Il concerto e i brani proposti: undici perle pregiate.
“Casta diva”, contiene già in sé le emozioni di sempre. L’attacco è vivace, ma poi il suono declina sul calore del flicorno che trova espansione e ritmo nei fiati fino ad atmosfere cool.
In “Ite sul colle, o druidi”, il jazz si eleva a ritmi sostenuti. A Paolo Fresu vola lo spartito dal leggio ma il jazzista di rango non si scompone per nulla. In buona evidenza il primo sax, tutti gli altri fiati e le sezioni ritmiche. Il finale è intenso e molto ben orchestrato.
“Dormono entrambi…” e “Mira, o Norma, a’ tuoi ginocchi” vanno in sequenza. I fiati si riuniscono in un grande adagio. La tromba “sordinata” di Fresu penetra nell’armonia in modo magistrale. Nella seconda parte si accelera con swing e densità. Il flicorno del musicista sardo si esalta e improvvisa sulla sezione ritmica. In alternanza,
L’inizio di “Va’, crudele; al dio spietato”, è potente e corale. Il rapporto tra il ritmo e la strumentazione è eccellente, in un jazz totale. È il momento delle contaminazioni, dove il sound raggiunge latitudini variegate. In questo si distinguerà uno straordinario Seby Burgio.
“Deh! proteggimi, o dio: perduta io sono” e “Oh! rimembranza!” andranno di seguito in una suite lenta e profonda. Una preghiera che emana dal cuore, passando attraverso gli strumenti musicali. La sordina di Fresu, dentro una melodia di rara bellezza, regala un’aria dal canto delicato e notturno. È poesia in musica, espressa dalle note di un’orchestra jazz.
“Oh! Di qual sei tu vittima” nasce sul ritmo della batteria in un grande assolo di Peppe Tringali, seguito dal contrabbasso di Alberto Fidone, mentre l’orchestra rispetta delicatamente il tema in un brano leggero, che anticipa la drammaticità, la forza e la coralità di “Guerra, guerra!”, in linea con l’argomento. Il brano sarà in suite con “Qual cor tradisti” e “Deh! non volerli vittime”, le arie più intense e suggestive del concerto. La prima è una ballad favolosa, che Fresu e l’ensemble hanno riservato anche per il bis. La seconda rispetta magnificamente la melodia e la coralità belliniana, con eccezioni che delizieranno la platea, come un assolo di flicorno, ad esaltare le virtù di Paolo Fresu, che ad un certo punto in un tutt’uno col suo strumento si cimenterà in un suono circolare, dalla “voce” degna di un’opera da grandi occasioni.
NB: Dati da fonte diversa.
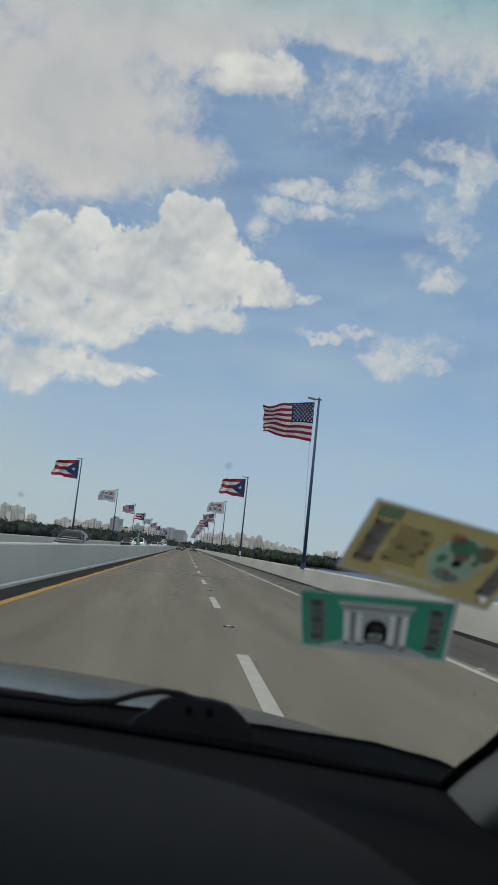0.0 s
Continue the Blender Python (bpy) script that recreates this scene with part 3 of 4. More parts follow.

Il commento di Paolo Fresu alla fine del suo straordinario concerto: “La Norma è un’opera di una bellezza entusiasmante. Suonare la tromba cercando di interpretare una voce senza le parole, quantunque sia un’impresa molto complicata, regala una sensazione bellissima. Così ci si rende conto di quanto Bellini abbia dato al mondo. Tante cose in quest’opera sembrano scritte nel mondo del jazz. Senza questa musica straordinaria probabilmente non sarebbe nato il jazz e non sarebbe nata la musica che noi amiamo”.